The actual idea of Tour of Duty started with Doc Neeson, and was put together by Glenn Wheatley through his company Talentworks. “Having done my national service in New Guinea and being an army brat myself, I knew how the troops would have felt at that time of the year,” Neeson said at that time. “They would have been homesick, felt disconnected and wanted some real entertainment.”

Although all the musicians and production crews donated their fees, Glenn Wheatley still had to find $1 million for production costs. “The entire infrastructure in Dili has collapsed,” Wheatley revealed.

“There is no electricity, running water, cables, generators, roofing or staging. Everything has to be taken from Australia.” The stage and camera equipment required eight transport planes, Australian companies including Westfield Holdings, Compaq Computer, Qantas, Arnotts and Solo donated cash and in kind.

Wheatley reported at the time: “The response from companies has been extraordinary. Their December budgets had been allocated but I was banging on their doors saying ‘I need an answer now’. Most responded within a day.” Compaq Computer provided computers for troops to contact their families and friends by email through the Christmas period, and a dedicated website so cricket fans could check scores, and had their staff on the ground in Dili to help troops have access to the internet.

Booths were set up in Westfield’s shopping centres, where consumers could sponsor, for $25-$35, “Dili bags” of food, drinks, magazines and other items for the troops. Calls were made to the artists. Wheatley’s star client, John Farnham, agreed on the spot.

Kylie Minogue, then living in London, was going through an upswing in popularity in Australia, with the Impossible Princess/ Kylie Minogue album spending 35 weeks in the charts and her Intimate And Live tour having to be extended a number of times.

Queensland sheep farmer James Blundell was back in the charts with his sixth studio album Amsterdam Breakfast, was on TV singing the Qantas ad ‘I Still Call Australia Home’, and had just returned from time off driving around Europe in a van, earning money busking.

Blundell had military roots too, as the grandson of Captain Peter Blundell of the 2/25th Battalion, who served in the Second World War. After the Dili Stadium show, he stayed on in East Timor to play unplugged shows with members of the Royal Military College Band.
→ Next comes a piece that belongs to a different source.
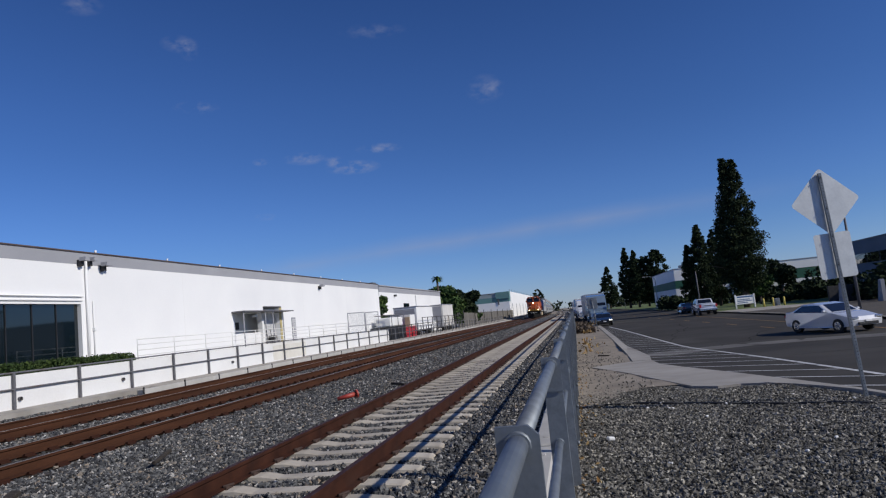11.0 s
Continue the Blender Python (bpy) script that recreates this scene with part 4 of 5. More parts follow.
def yard_things():
    t = tagged(empty("work_trailer"), "black tank trailer with a white box top and ladder rack", "trailer")
    bm = BM()
    box(bm, -14.0, -12.4, 56.0, 61.6, 0.0, 1.15, 0.05)
    part("tank", bm, M_black, t)
    bm = BM()
    box(bm, -13.9, -12.5, 57.4, 61.4, 1.15, 1.95, 0.10)
    part("box_top", bm, M_white2, t)
    for k in range(5):
        part("rack_bar", tube(BM(), (-13.9, 57.2 + 1.05 * k, 2.15), (-12.4, 57.2 + 1.05 * k, 2.15), 0.03, 6), M_greysteel, t)
    for y in (57.2, 59.3, 61.4):
        part("rack_post", tube(BM(), (-12.38, y, 1.0), (-12.38, y, 2.15), 0.03, 6), M_greysteel, t)
    part("rack_rail", tube(BM(), (-12.38, 57.2, 2.15), (-12.38, 61.4, 2.15), 0.03, 6), M_greysteel, t)
    r = tagged(empty("red_bin"), "red metal bin with a white upper panel", "bin")
    bm = BM()
    box(bm, -13.6, -12.5, 62.4, 66.6, -0.1, 1.0, 0.04)
    part("bin_body", bm, M_redpaint, r)
    bm = BM()
    box(bm, -13.6, -12.55, 64.6, 66.5, 1.0, 2.1, 0.03)
    part("white_panel", bm, M_white2, r)
    bm = BM()
    box(bm, -13.1, -12.6, 64.5, 64.595, 1.0, 1.9, 0.02)
    part("tan_panel", bm, M_tan, r)
    for x0, y0, y1, z1, lab in ((-14.9, 67.3, 75.0, 2.85, "white storage trailer with a grey roof"), (-14.0, 81.0, 87.8, 3.05, "grey and white storage trailer")):
        c = tagged(empty("storage_trailer"), lab, "trailer", "parked trailers")
        bm = BM()
        box(bm, x0, -12.5, y0, y1, 0.45, z1, 0.03)
        part("box_body", bm, M_white if y0 < 70 else surf("stained_white_panel", (0.55, 0.53, 0.5), (0.68, 0.66, 0.63), 0.8, scale=0.8, c3=(0.38, 0.29, 0.22)), c)
        bm = BM()
        box(bm, x0 - 0.05, -12.45, y0 - 0.05, y1 + 0.05, z1 + 0.002, z1 + 0.1, 0.02)
        part("roof", bm, M_greyband, c)
        bm = BM()
        box(bm, x0 + 0.15, -12.7, y0 - 0.02, y0 - 0.003, 0.6, z1 - 0.15, 0.0)
        part("end_door", bm, M_greyband, c)
        for yy in (y0 + 1.0, y1 - 1.6, y1 - 2.7):
            bm = BM()
            tube(bm, (-12.9, yy, 0.42), (-12.6, yy, 0.42), 0.42, 14)
            part("wheel", bm, M_rubber, c)
        bm = BM()
        box(bm, x0 + 0.4, -12.9, y0 + 0.4, y1 - 0.2, 0.28, 0.45)
        part("chassis", bm, M_dark, c)
    f = tagged(empty("board_fence"), "weathered grey-brown board fence along the yard", "fence")
    M_board = surf("weathered_board", (0.10, 0.092, 0.082), (0.17, 0.155, 0.135), 0.95, scale=1.5, fine=20, stretch=(4, 4, 0.6), per=0.2)
    bm = BM()
    box(bm, -0.03, 0.03, -0.46, 0.46, 0.0, 2.1, 0.01)
    me = bpy.data.meshes.new("board")
    bm.to_mesh(me)
    bm.free()
    me.materials.append(M_board)
    for k in range(96):
        y = 92.5 + 0.96 * k
        o = new("board", me)
        o.parent = f
        o.location = (-12.5 + bend(y)[0], y, -0.1 + 0.3 * bend(y)[1] + random.uniform(-0.05, 0.05))
    for k in range(8):
        y = 96 + 11.5 * k
        bm = BM()
        tube(bm, (-12.3 + bend(y)[0], y, -0.3), (-12.3 + bend(y)[0], y, 2.3), 0.06, 6)
        part("post", bm, M_dark, f)
    bm = BM()
    box(bm, -16.0, -12.55, 50.5, 66.2, -0.6, -0.02)
    box(bm, -40.0, -12.55, 66.25, 360, -0.6, -0.02)
    tagged(part("yard_slab", bm, M_conc), "concrete yard slab", "yard", kind="structure")
    r = tagged(empty("yard_railing"), "dark steel railing in front of the parked trailers", "railing")
    for k in range(17):
        part("post", tube(BM(), (-12.0, 53.0 + 2.4 * k, -0.1), (-12.0, 53.0 + 2.4 * k, 1.75 if k > 5 else 1.2), 0.045, 6), M_dark, r)
    for z, y0 in ((0.55, 53.0), (1.15, 53.0), (1.72, 67.4)):
        part("pipe", tube(BM(), (-12.0, y0, z), (-12.0, 91.4, z), 0.03, 6), M_dark, r)
    tank = tagged(empty("water_tank"), "pale plastic tote tank in a wire cage", "tank")
    part("tank_body", box(BM(), -13.7, -12.7, 76.2, 77.5, 0.1, 1.3, 0.08), M_white2, tank)
    part("cage", path_tube(BM(), [(-12.66, 76.1, 0.1), (-12.66, 76.1, 1.35), (-12.66, 77.6, 1.35), (-12.66, 77.6, 0.1)], 0.02, 6), M_greysteel, tank)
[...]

During breaks Blundell also assisted with serving drinks and dedicated ‘Blundell’s Bar’ to his grandfather.

At the time, country singer songwriter Gina Jeffreys was heavily touring, playing six shows a week, every six weeks, with country music loving girls taking up her “Girls Night Out” as an anthem.
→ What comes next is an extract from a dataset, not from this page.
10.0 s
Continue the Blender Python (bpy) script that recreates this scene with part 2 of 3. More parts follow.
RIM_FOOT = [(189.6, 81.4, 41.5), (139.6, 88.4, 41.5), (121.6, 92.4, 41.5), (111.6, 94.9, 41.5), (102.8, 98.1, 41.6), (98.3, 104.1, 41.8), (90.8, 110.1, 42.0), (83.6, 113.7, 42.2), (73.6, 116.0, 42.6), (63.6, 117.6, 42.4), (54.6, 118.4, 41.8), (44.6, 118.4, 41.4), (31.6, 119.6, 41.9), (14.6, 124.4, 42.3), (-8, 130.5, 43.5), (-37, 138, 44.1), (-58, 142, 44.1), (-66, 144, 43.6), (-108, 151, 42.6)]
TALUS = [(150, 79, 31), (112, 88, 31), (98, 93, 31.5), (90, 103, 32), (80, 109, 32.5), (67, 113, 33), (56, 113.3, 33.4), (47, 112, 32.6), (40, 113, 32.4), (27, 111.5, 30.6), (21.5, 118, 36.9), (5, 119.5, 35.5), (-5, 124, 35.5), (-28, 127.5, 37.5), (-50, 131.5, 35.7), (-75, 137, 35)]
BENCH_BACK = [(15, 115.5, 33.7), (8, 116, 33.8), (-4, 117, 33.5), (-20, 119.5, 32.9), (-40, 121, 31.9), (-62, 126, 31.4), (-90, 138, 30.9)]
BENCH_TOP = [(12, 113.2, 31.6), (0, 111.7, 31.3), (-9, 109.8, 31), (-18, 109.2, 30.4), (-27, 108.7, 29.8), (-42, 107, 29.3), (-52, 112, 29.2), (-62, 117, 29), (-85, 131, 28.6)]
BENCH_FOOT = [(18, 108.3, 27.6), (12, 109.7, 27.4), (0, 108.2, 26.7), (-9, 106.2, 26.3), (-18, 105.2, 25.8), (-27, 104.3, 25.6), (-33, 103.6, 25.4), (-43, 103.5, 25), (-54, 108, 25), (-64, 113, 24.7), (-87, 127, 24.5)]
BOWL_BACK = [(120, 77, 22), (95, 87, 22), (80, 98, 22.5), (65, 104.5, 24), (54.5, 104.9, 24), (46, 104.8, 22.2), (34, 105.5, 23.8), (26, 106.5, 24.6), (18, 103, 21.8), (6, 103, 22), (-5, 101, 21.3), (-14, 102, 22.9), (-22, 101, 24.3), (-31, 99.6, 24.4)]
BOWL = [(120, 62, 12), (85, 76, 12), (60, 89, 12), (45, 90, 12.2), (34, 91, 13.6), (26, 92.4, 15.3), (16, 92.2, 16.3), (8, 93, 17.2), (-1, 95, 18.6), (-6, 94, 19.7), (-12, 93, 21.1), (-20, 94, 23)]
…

When she got her invitation, she cancelled some Australian shows to make the trip. “I knew what an important event it was going to be,” Jeffreys recalls. “It was exciting but I was also nervous, partly because I seldom go out of my comfort zone, and partly because we were going into a war zone.
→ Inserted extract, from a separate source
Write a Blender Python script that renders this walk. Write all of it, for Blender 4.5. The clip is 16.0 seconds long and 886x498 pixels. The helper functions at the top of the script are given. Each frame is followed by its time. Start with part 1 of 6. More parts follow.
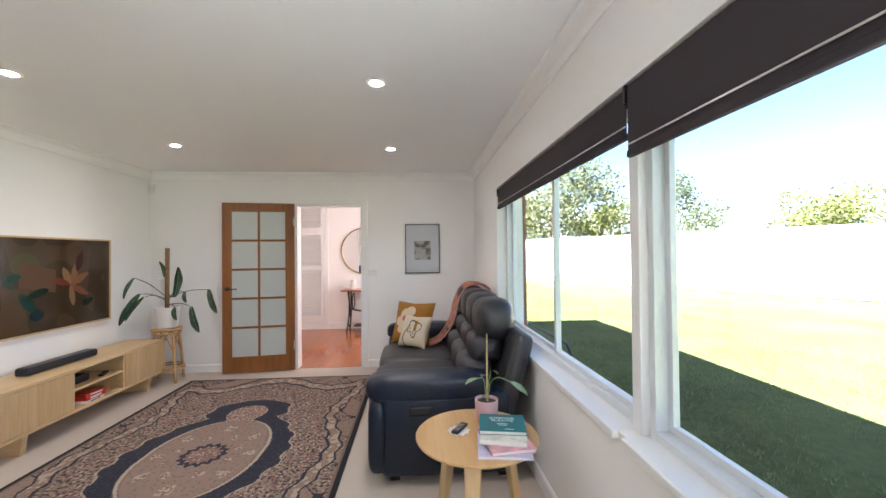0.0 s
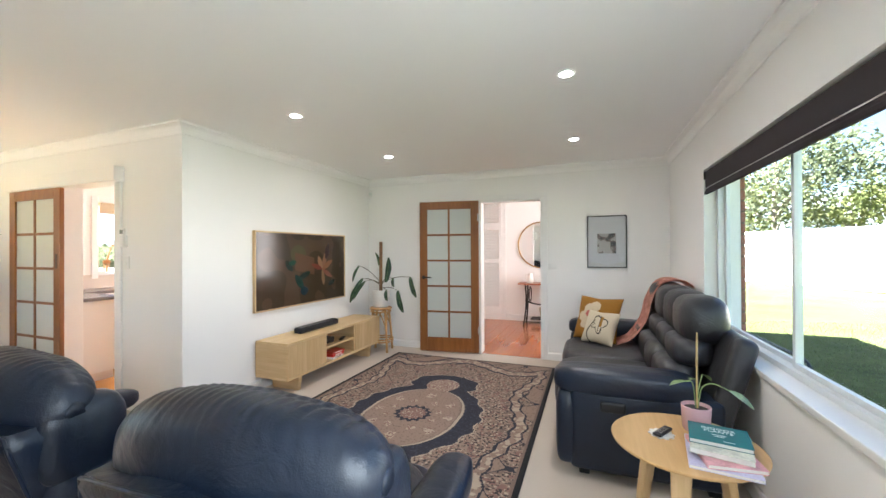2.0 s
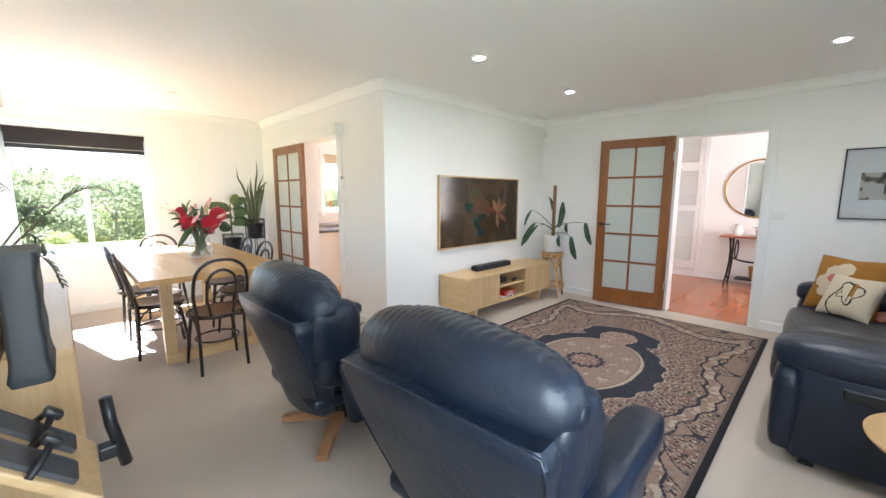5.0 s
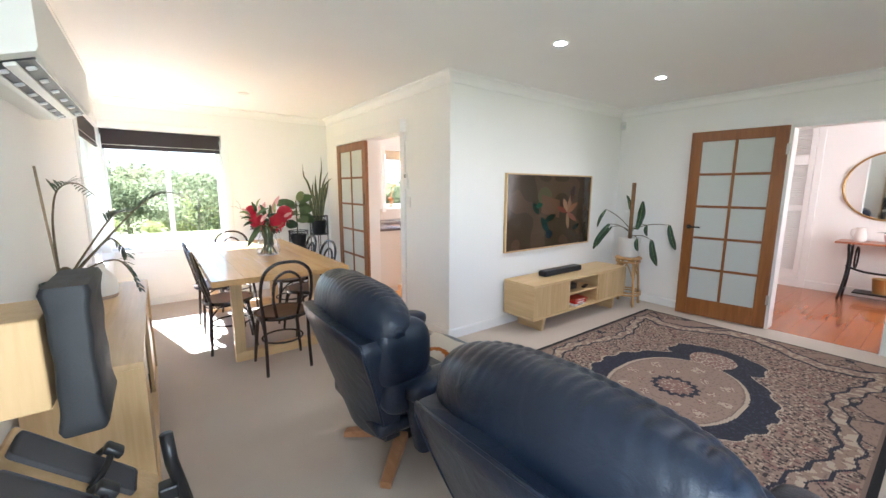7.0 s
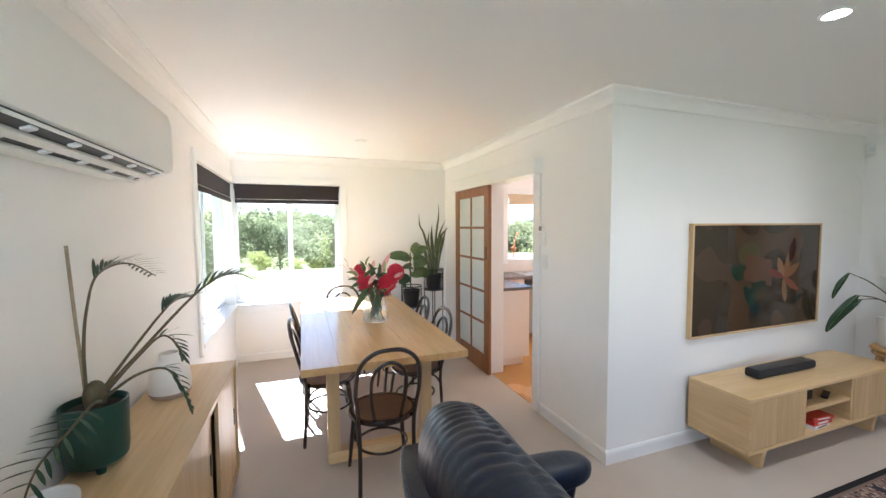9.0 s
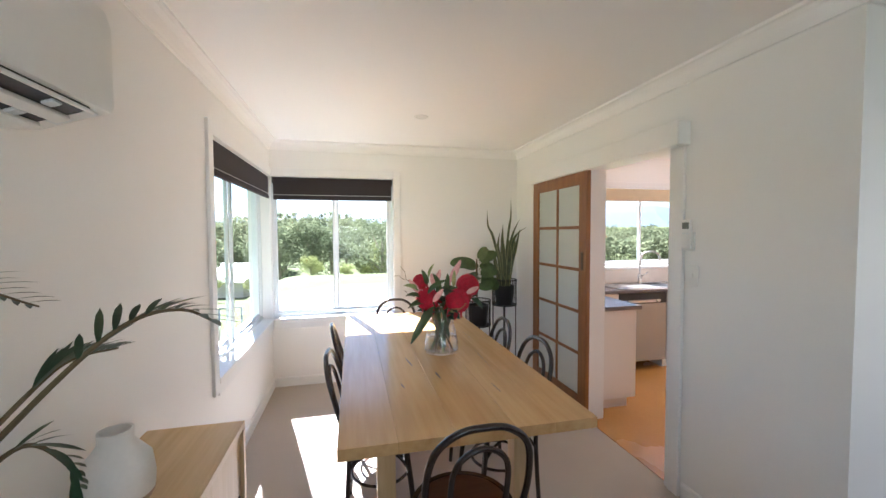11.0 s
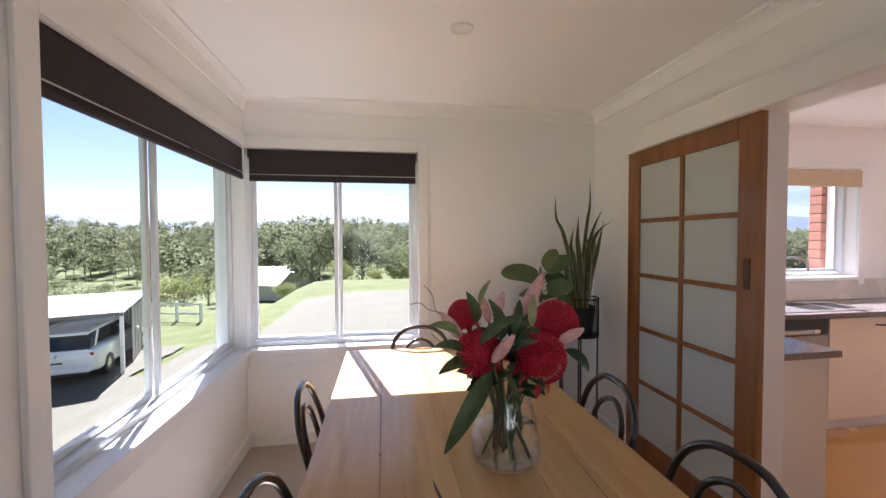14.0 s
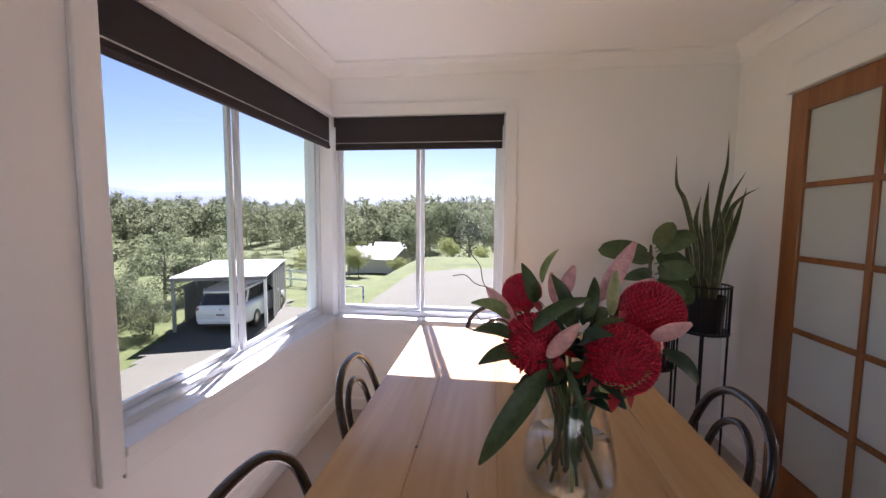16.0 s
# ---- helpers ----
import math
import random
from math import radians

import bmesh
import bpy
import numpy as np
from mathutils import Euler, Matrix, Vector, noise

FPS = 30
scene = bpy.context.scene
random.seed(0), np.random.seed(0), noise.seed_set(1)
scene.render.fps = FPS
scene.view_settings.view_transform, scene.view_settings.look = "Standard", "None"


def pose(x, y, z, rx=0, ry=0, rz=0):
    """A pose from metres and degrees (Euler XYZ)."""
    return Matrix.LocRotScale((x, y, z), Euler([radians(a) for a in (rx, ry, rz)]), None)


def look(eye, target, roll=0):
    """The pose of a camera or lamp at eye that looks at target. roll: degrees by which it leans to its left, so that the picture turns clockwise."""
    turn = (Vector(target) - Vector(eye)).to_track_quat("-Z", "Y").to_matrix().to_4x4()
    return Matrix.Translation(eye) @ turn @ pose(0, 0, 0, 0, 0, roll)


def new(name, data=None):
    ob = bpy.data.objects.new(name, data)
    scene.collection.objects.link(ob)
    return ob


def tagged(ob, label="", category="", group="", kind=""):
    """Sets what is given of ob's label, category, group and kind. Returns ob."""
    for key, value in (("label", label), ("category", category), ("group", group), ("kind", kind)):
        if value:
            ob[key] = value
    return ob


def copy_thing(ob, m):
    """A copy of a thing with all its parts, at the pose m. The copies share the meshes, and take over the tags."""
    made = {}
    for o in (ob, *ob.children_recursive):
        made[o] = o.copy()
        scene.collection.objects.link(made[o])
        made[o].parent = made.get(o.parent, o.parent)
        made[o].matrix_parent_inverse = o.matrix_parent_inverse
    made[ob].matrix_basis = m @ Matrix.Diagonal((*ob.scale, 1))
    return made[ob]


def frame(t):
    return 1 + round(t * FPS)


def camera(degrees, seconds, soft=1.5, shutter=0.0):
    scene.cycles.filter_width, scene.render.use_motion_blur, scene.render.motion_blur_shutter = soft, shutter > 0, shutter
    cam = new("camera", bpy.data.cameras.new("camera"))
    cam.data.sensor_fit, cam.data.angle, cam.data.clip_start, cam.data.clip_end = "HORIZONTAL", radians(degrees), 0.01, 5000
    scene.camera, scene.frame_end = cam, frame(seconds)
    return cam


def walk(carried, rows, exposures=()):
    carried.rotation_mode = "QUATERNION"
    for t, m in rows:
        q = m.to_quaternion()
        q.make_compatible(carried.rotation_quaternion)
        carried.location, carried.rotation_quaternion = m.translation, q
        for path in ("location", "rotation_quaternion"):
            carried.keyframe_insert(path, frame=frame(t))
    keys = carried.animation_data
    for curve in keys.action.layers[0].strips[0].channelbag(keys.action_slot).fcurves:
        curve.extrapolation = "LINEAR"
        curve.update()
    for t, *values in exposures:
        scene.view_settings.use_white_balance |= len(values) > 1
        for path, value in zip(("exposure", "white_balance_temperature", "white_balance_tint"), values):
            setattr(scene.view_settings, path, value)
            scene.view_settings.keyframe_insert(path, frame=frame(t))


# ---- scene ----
cam = camera(98.0, 16.0)
PATH = [
    (0.0, (0.096, -0.03, 1.405), (0.236, 1.965, 1.429), -0.6),
    (0.5, (0.065, -0.054, 1.408), (-0.048, 1.943, 1.425), -0.5),
    (1.0, (0.052, -0.081, 1.403), (-0.298, 1.888, 1.42), -0.4),
    (1.5, (0.023, -0.112, 1.384), (-0.522, 1.813, 1.405), -0.4),
    (2.0, (0.0, -0.134, 1.373), (-0.716, 1.733, 1.382), -0.3),
    (2.5, (-0.018, -0.142, 1.359), (-0.898, 1.654, 1.331), -0.3),
    (3.0, (-0.025, -0.161, 1.349), (-1.055, 1.55, 1.244), -0.2),
    (3.5, (-0.044, -0.176, 1.347), (-1.199, 1.448, 1.17), -0.2),
    (4.0, (-0.057, -0.187, 1.351), (-1.315, 1.353, 1.134), -0.1),
    (4.5, (-0.059, -0.193, 1.357), (-1.401, 1.27, 1.112), -0.1),
    (6.8, (-0.279, -0.186, 1.415), (-1.844, 1.018, 1.095), 0.4),
    (7.0, (-0.322, -0.12, 1.427), (-1.905, 1.062, 1.116), 0.2),
    (7.5, (-0.503, 0.013, 1.491), (-2.15, 1.107, 1.192), 0.0),
    (8.0, (-0.7, 0.093, 1.521), (-2.472, 0.987, 1.276), 0.0),
    (8.5, (-0.94, 0.127, 1.559), (-2.778, 0.897, 1.393), -0.2),
    (9.0, (-1.159, 0.182, 1.568), (-3.034, 0.868, 1.454), -0.3),
    (9.5, (-1.381, 0.23, 1.584), (-3.296, 0.796, 1.469), -0.5),
    (10.0, (-1.626, 0.211, 1.55), (-3.558, 0.717, 1.453), -0.4),
    (12.5, (-2.667, 0.324, 1.51), (-4.619, 0.749, 1.418), -0.2),
    (13.0, (-2.881, 0.392, 1.51), (-4.837, 0.801, 1.423), -0.1),
    (13.5, (-3.111, 0.403, 1.486), (-5.076, 0.767, 1.414), -0.1),
    (14.0, (-3.283, 0.388, 1.456), (-5.259, 0.69, 1.399), -0.2),
    (14.5, (-3.39, 0.409, 1.444), (-5.377, 0.629, 1.384), -0.2),
    (15.0, (-3.471, 0.478, 1.425), (-5.469, 0.542, 1.363), -0.0),
    (15.5, (-3.512, 0.549, 1.413), (-5.506, 0.419, 1.322), 0.3),
    (16.0, (-3.513, 0.567, 1.398), (-5.49, 0.313, 1.233), 0.5),
]
walk(cam, [(t, look(eye, target, roll)) for t, eye, target, roll in PATH],
     [(0.0, 4.24, 5900, 19), (2.0, 4.42, 5820, 13), (4.5, 4.46, 5600, 12), (7.0, 4.34, 5530, 14), (9.0, 4.10, 5450, 14), (10.0, 3.82, 5400, 14), (12.5, 3.12, 5620, 19), (14.0, 2.76, 5700, 25), (16.0, 2.58, 5640, 31)])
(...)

In 1999, The Living End were the hottest new band. After breaking into the US and UK charts with their Prisoner of Society, their first album went to number one, was certified 4 x platinum, yielded six hits and won two ARIA awards. “It was definitely surreal to be asked,” remembers singer and guitarist Chris Cheney.

“Eighteen months before we were still trying to get our feet in the door, suddenly a heavy hitter like Glenn Wheatley was calling our manager, asking us to go to East Timor and the show was going to be televised, and going to be on that concert were people like John Farnham and Kylie Minogue whom we didn’t know and had only seen on TV.”

For the reggae/ska band Dili Allstars – formed in 1992 and made up of Australian and Timorese expatriates – it was a time for healing. It was the first time the Timorese members returned to their homeland in 25 years.

For co-founder Paul Stewart, also with the Melbourne band Painters & Dockers, it was where his brother Tony was among five Australian journalists who were said to have been shot by Indonesian military forces in Balibo, East Timor, in 1975.

Chris Cheney: “It was a different world. Military escorts, jumping into green trucks, all the guys were armed. This was no holiday destination!”

Jeffreys: “Each of us was assigned a high-level soldier. They were never more than a metre and a half from us at all times, even in the shower and the toilet. They took turns to protect us, even when we were sleeping. The boys slept in one tent, and Kylie and I were in another. Throughout the night, tanks were circling the tents. They never stopped protecting us, they made us feel safe in an unsafe environment.”

As to be expected, it was an emotional show, both for the performers and for the audience.

Chris Cheney: “When John hit that really high note at the end, it was spine-tingling. Twenty-five years later, I am still transported back to that moment. That voice, the way he hit the note, and the whole atmosphere. You felt very lucky to be there. Seeing the look of joy on the faces of the troops, they were having the time of their lives.”

Gina Jeffreys: “I remember distinctly standing on the stage and looking at the sea of soldiers. This one lady looked up at me and she just had tears streaming down her face and she mouthed ‘Thank you’. They were so thankful that we would be there, and thinking of them at that time of the year, and with TV coverage as well.

“It was massive and they felt seen and appreciated. I came off the stage afterwards and spoke to her, and she made me cry because she was over there protecting someone else’s children while her children were at home during Christmas. I bawled my eyes out, that really moved me.”

Chris Cheney: “Years later I still meet people who tell me they were in the audience, and how magical it was. We were a lot more raw and aggressive than the other acts, and I think we were chosen to appeal to the younger crowd. It worked, they were singing along to all our songs and even threw in a couple of ‘Aussie Aussie Aussie Oi! Oi!’ in for us!”

Tour of Duty Live at National Stadium is set for release on April 25 via ARCA’s Black Box Records.